Air travel, despite the efforts of some to discourage its use on environmental grounds, is big business – not only for aircraft manufacturers, but also for operators. Its popularity is indicated by the fact that, at peak times, around 10,000 commercial aircraft will be aloft. Yet the economics of air travel are such that everyone involved in the business is looking for ‘efficiencies’ – everything from less expensive aircraft to those which consume less fuel.

One way to contribute to the latter goal is to reduce the weight of the aircraft; the less it weighs, the less fuel is required to get it off the ground and keep it in the air. And manufacturers are looking to do this using electrical and electronic technology.

Traditionally, aircraft have used mechanical and hydraulic actuation for the things that move, including the flaps and landing gear. Replacing these systems which electrical actuation will cut aircraft weight, the thinking goes. But such a move will also require more efficient use of the power generated by the aircraft. And this isn’t trivial; a Boeing 777 is capable of generating 1MW of power when in the air.

The approach is called ‘more electric aircraft’. Taking this thinking to its logical conclusion, you arrive at the ‘all electric aircraft’. While Solar Impulse has demonstrated the potential for solar powered flight, there remains a long way to go before that goal is reached.
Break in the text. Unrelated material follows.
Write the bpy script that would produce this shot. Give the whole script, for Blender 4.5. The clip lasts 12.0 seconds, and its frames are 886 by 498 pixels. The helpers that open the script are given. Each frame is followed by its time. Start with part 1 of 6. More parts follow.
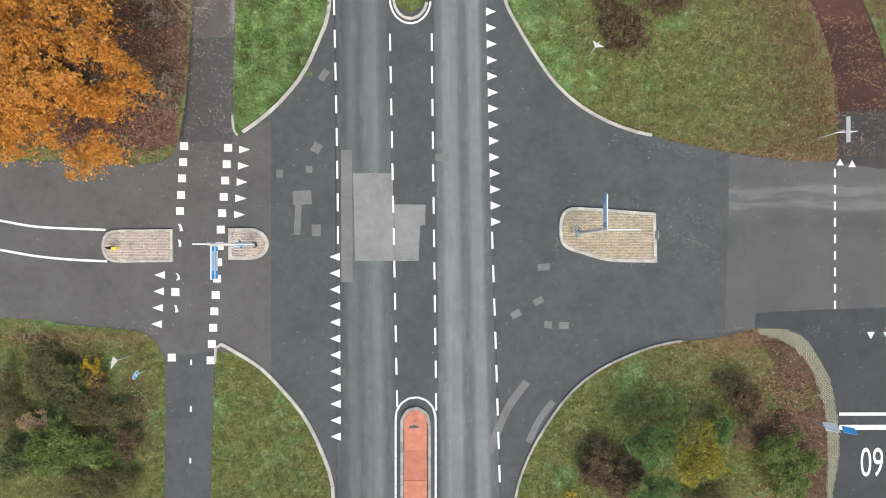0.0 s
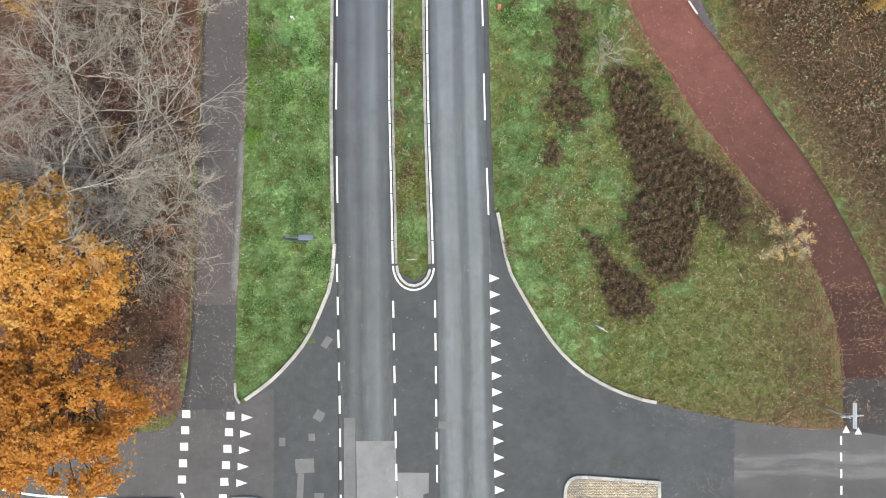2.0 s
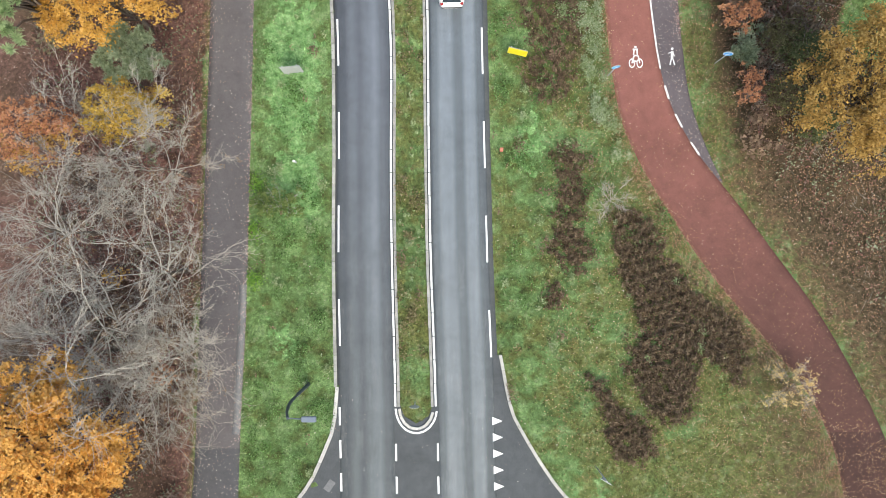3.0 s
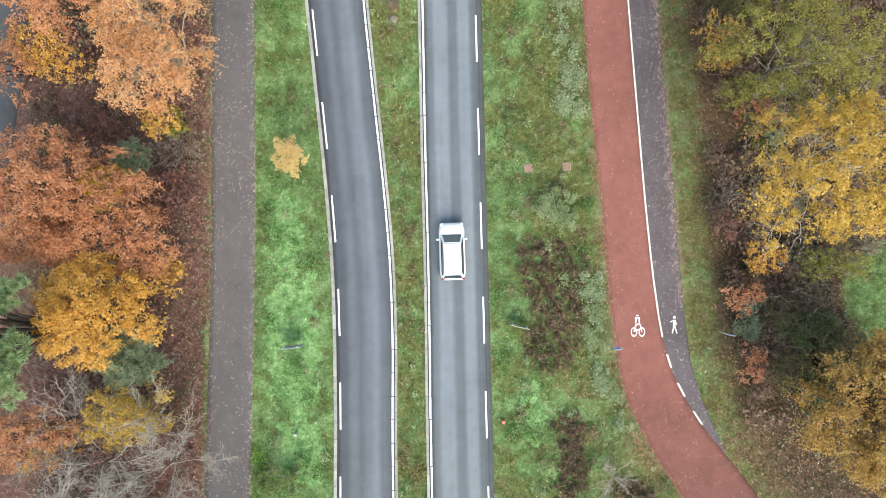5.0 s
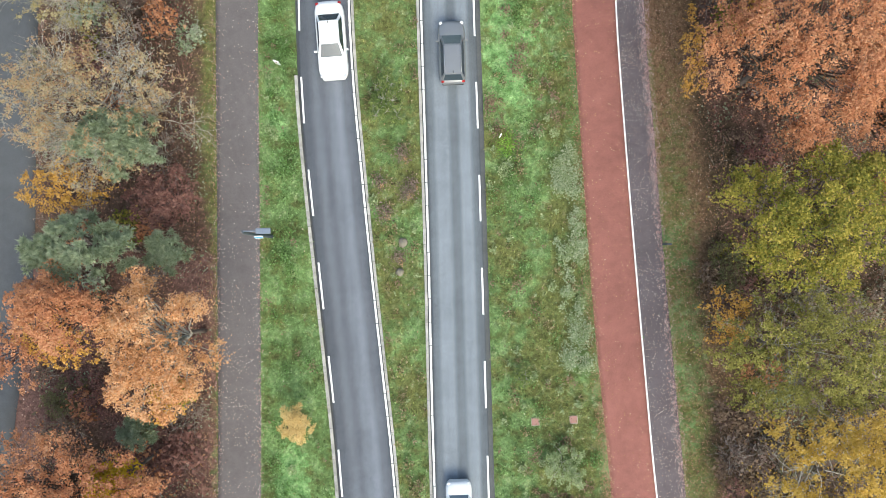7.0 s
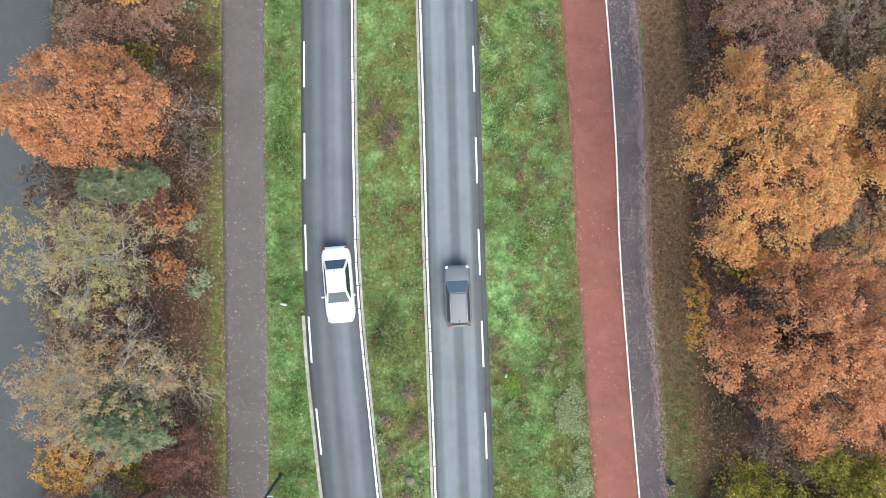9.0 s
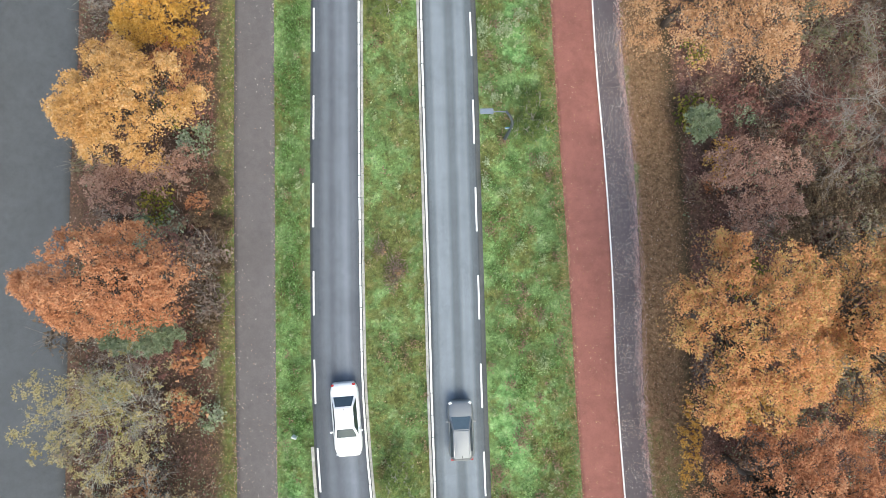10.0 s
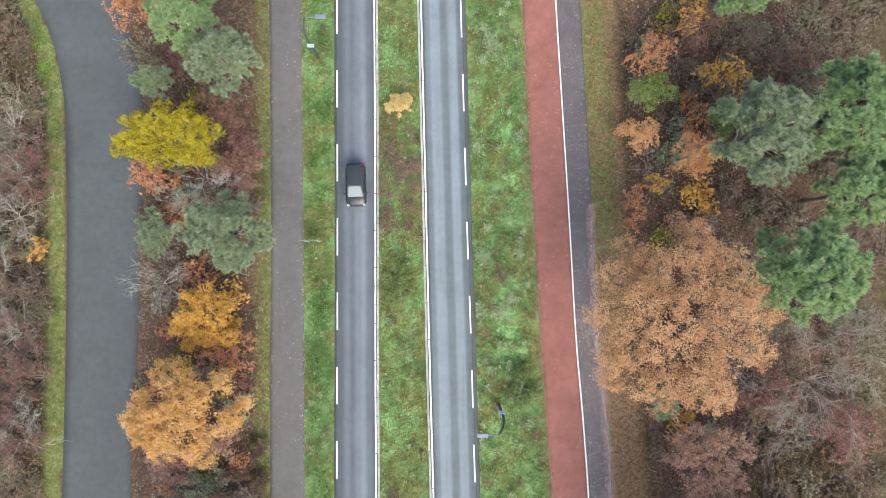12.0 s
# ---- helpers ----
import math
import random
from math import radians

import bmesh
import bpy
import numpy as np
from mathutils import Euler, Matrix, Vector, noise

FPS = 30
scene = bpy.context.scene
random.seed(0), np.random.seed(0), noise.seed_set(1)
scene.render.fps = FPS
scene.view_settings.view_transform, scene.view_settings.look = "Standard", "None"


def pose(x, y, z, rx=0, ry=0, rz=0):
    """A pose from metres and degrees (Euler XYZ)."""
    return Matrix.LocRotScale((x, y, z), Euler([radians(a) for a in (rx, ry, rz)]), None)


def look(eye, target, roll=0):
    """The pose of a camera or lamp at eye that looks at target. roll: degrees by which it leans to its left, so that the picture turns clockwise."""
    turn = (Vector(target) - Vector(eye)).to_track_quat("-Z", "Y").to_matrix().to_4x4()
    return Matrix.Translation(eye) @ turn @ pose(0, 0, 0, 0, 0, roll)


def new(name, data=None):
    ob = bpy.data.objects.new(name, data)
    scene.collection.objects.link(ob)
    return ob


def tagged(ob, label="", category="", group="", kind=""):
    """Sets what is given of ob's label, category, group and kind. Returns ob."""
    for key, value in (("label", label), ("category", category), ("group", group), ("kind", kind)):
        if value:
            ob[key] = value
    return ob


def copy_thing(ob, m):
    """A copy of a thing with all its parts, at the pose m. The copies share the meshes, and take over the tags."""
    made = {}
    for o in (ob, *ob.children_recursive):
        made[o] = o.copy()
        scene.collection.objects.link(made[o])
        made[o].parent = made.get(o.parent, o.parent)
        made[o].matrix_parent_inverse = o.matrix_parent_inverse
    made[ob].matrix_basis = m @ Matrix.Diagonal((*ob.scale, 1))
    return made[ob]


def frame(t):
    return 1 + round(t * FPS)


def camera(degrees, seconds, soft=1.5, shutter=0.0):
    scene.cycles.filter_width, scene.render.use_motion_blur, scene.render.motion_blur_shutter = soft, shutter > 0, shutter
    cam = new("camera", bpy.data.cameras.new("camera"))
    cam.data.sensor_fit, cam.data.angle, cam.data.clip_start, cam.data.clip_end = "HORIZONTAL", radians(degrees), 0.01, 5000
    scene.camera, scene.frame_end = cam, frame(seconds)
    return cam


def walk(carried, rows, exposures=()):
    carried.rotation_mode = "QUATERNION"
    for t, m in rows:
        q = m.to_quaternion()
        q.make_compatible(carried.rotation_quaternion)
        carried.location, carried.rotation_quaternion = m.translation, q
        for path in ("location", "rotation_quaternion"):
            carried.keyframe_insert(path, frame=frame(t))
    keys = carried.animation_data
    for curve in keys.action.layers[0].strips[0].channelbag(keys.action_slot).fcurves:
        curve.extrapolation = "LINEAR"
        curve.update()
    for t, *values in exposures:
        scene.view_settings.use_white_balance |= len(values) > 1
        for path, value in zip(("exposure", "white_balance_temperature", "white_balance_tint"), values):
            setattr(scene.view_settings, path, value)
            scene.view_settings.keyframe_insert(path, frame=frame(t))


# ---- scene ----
cam = camera(74.0, 12.0, soft=0.9)
PATH = [
    (0, 0.000, 0.000, 37.740, 0.051, -0.182, -0.000),
    (0.5, -0.054, 4.223, 37.736, 0.168, -0.162, 0.006),
    (1, -0.059, 8.334, 37.728, 0.274, -0.167, 0.012),
    (1.5, -0.105, 12.593, 37.676, 0.392, -0.136, 0.008),
    (2, -0.163, 16.828, 37.624, 0.498, -0.098, -0.013),
    (2.5, -0.203, 21.229, 37.563, 0.605, -0.091, -0.103),
    (3, -0.285, 25.834, 37.677, 0.681, -0.060, -0.177),
    (3.2, -0.308, 27.655, 37.725, 0.704, -0.054, -0.205),
    (4.8, -0.304, 41.602, 37.733, 0.558, -0.080, -0.413),
    (5, -0.321, 43.231, 37.750, 0.570, -0.079, -0.406),
    (5.5, -0.389, 47.267, 37.767, 0.611, -0.068, -0.393),
    (6, -0.465, 51.257, 37.760, 0.653, -0.075, -0.414),
    (6.5, -0.594, 55.318, 37.764, 0.688, -0.068, -0.494),
    (7, -0.639, 59.422, 37.859, 0.709, -0.126, -0.589),
    (7.2, -0.661, 61.049, 37.896, 0.710, -0.147, -0.629),
    (8.8, -0.913, 73.717, 38.232, 0.426, -0.273, -0.841),
    (9, -0.939, 75.121, 38.444, 0.390, -0.268, -0.850),
    (9.5, -0.990, 79.163, 39.155, 0.360, -0.256, -0.872),
    (10, -1.029, 84.195, 40.086, 0.421, -0.226, -0.874),
    (10.5, -1.030, 89.240, 41.217, 0.454, -0.205, -0.871),
    (11, -1.019, 94.187, 42.638, 0.450, -0.183, -0.863),
    (11.5, -1.023, 99.097, 44.926, 0.441, -0.142, -0.848),
    (12, -0.977, 104.124, 47.581, 0.450, -0.136, -0.821),
]
walk(cam, [(t, pose(x, y, z, rx, ry, rz)) for t, x, y, z, rx, ry, rz in PATH], ((0, 0.39, 6950, 5), (1.5, 0.49, 6900, 4.5), (3, 0.72, 6700, 3.5), (5, 0.88, 6650, 2), (9.5, 0.88, 6600, 2), (12, 1.0, 6600, 2.5)))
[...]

While mechanical and hydraulic systems are well proven in the air, electronic components are less so. This, coupled with factors such as wide temperature operating ranges and vibration, means there is still a lot of work to be done.

Microsemi is one of the companies looking to exploit the opportunities of more electric aircraft, with the establishment of a dedicated R&D centre in Ireland. It is looking to develop more integrated products which address power conversion and actuation. But the technology which will drive these areas is still to be determined. Silicon carbide is a possibility, but a Microsemi executive notes the industry has been ‘reluctant’ to use SiC in flight critical applications.

Projections suggest 30,000 new aircraft will have been delivered by 2033. While electronics can play an even greater role in these planes, it will be interesting to see just how many of these are more electric aircraft and whether, in the longer term, passengers will be happy with flying in planes powered simply by electric fans.